On completion of such special operations, her commanding officer received the Navy Commendation Medal for outstanding leadership, foresight, and professional skill. Other Scorpion officers and crewmen were cited for meritorious achievement.

Scorpion was a fast attack submarine and had a reputation for excellence.

On 1 February 1967, Scorpion entered the Norfolk Naval Shipyard at her home port for an extended overhaul. In late October, she commenced refresher training and weapons system acceptance tests.

Later on 15 February 1968 she got underway for a Mediterranean deployment. Upon departing the Mediterranean on 16 May, she headed west for home.

On 21 May, she indicated her position to be about 50 miles south of the Azores. Six days later, she was reported overdue at Norfolk.

A search was initiated. But on 5 June, Scorpion and her crew were declared "presumed lost." Her name was struck off from the Navy list on 30 June.

The search continued and a Court of Inquiry was setup by the US navy. At the end of October, the Navy's Ocean research ship Mizar located sections of Scorpion's hull in more than 3000 meters (ie. about 10,000 feet) of water and about 400 miles southwest of the Azores.

Other vessels including the submersible Trieste that were later sent to the wreck area, collected lots of pictures and other information.


The submarine was broken into two major pieces: The forward hull section, including the torpedo room and most of the operations compartment, created one huge trench on impact with the sea floor, while the aft section including the reactor compartment and engine room, created a second impact trench.
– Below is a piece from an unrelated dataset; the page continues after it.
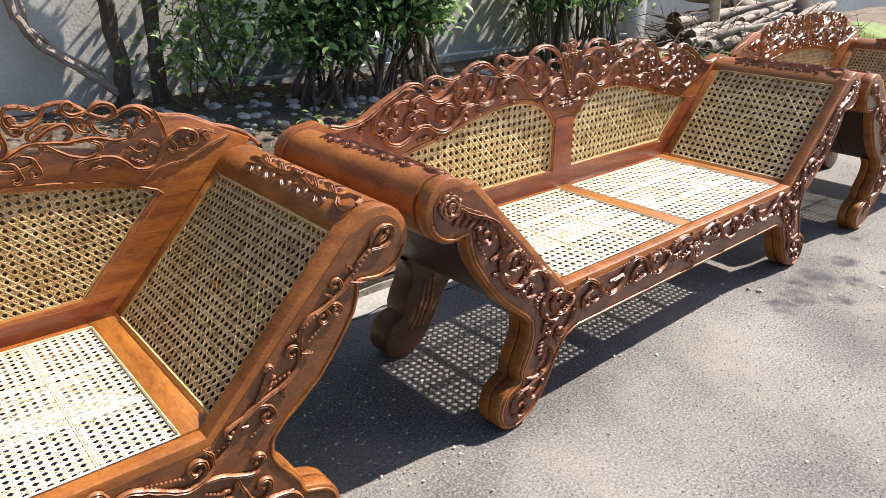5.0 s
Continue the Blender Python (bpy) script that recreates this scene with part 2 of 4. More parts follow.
def leaf_blob(bm, base, tip, width, lift):
    """A carved leaf lying on an x-z face: a ridged, pointed shape, raised towards -y."""
    b, t = Vector(base), Vector(tip)
    d = t - b
    n = Vector((-d.z, 0, d.x)).normalized() * width
    up = Vector((0, -lift, 0))
    ribs = []
    for f, w in ((0.0, 0.25), (0.3, 0.95), (0.6, 0.85), (0.85, 0.4)):
        c = b + d * f
        ribs.append([bm.verts.new(c - n * w), bm.verts.new(c + up * (0.6 + 0.5 * math.sin(f * 3))), bm.verts.new(c + n * w)])
    end = bm.verts.new(t + up * 0.3)
    for a, c in zip(ribs, ribs[1:]):
        bm.faces.new((a[0], a[1], c[1], c[0]))
        bm.faces.new((a[1], a[2], c[2], c[1]))
    bm.faces.new((ribs[-1][0], ribs[-1][1], end))
    bm.faces.new((ribs[-1][1], ribs[-1][2], end))


def spiral(c, r0, start, turns, way, n=22, shrink=0.12):
    """Points of a scroll in the x-z plane that winds in to its centre, from the angle start."""
    out = []
    for k in range(n):
        f = k / (n - 1)
        a = start + way * turns * 2 * math.pi * f
        r = r0 * ((1 - f) * (1 - shrink) + shrink)
        out.append((c[0] + r * math.cos(a), c[1] + r * math.sin(a)))
    return out


def relief(bm, pts, y, r, tip=0.35, segs=6):
    n = len(pts)
    tube(bm, [(x, y, z) for x, z in pts], [r * (tip + (1 - tip) * math.sin(math.pi * min(1, 0.25 + 0.75 * k / (n - 1)))) for k in range(n)], segs)


def rose(bm, c, y, r):
    """A carved rose: a wound bud inside two rows of overlapping cupped petals."""
    ball(bm, (c[0], y, c[1]), r * 0.45, (1, 0.5, 1), 2)
    relief(bm, spiral(c, r * 0.40, 0.4, 1.9, 1, 24, 0.1), y - r * 0.24, r * 0.09, 0.6)
    for row, (rad, thick, lift) in enumerate(((0.62, 0.15, 0.14), (0.90, 0.17, 0.04))):
        for k in range(5):
            a = 2 * math.pi * (k + 0.5 * row) / 5
            arc = [(c[0] + r * (rad + 0.12 * math.sin(math.pi * j / 6)) * math.cos(a + 1.45 * (j / 6 - 0.5)), c[1] + r * (rad + 0.12 * math.sin(math.pi * j / 6)) * math.sin(a + 1.45 * (j / 6 - 0.5))) for j in range(7)]
            relief(bm, arc, y - r * lift, r * thick, 0.5)
            inner = [(c[0] + (x - c[0]) * 0.82, c[1] + (z - c[1]) * 0.82) for x, z in arc[1:-1]]
            relief(bm, inner, y - r * lift * 0.4, r * 0.10, 0.5)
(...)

The sail is detached and lies nearby in a large debris field.

Much of the operations compartment had disappeared, and most of the debris was identified as coming from the operations compartment. One of Scorpion's running lights was locked in the open position as if it had been on the surface at the time of the mishap.

At the time of her sinking, there were 99 crewmen aboard Scorpion. The submarine contained a treasure-trove of highly sophisticated spy gear and spy manuals, two nuclear-tipped torpedoes, and a nuclear propulsion system. The best available evidence indicates that Scorpion sank in the Atlantic Ocean on 22 May 1968

Several theories and explanations have been given as cause of the loss, but none are conclusive. Some have suggested that attack by a Soviet submarine caused Scorpion's loss

The most likely cause was the activation of a torpedo by mistake at the time of inspection. The torpedo, in a fully ready condition and without a propeller guard, then began a live run within the tube. As soon as it got released from the tube, it struck its nearest target, the Scorpion itself. Alternatively, the torpedo may have exploded in the tube due to an uncontrollable fire in the torpedo room.

However, no one till date knows the real cause. The Navy's Court of Inquiry did not reconvene after the 1969 investigation, and did not take testimony from a group of submarine designers, engineers and physicists who spent nearly a year evaluating the data gathered from the wreck of Scorpion.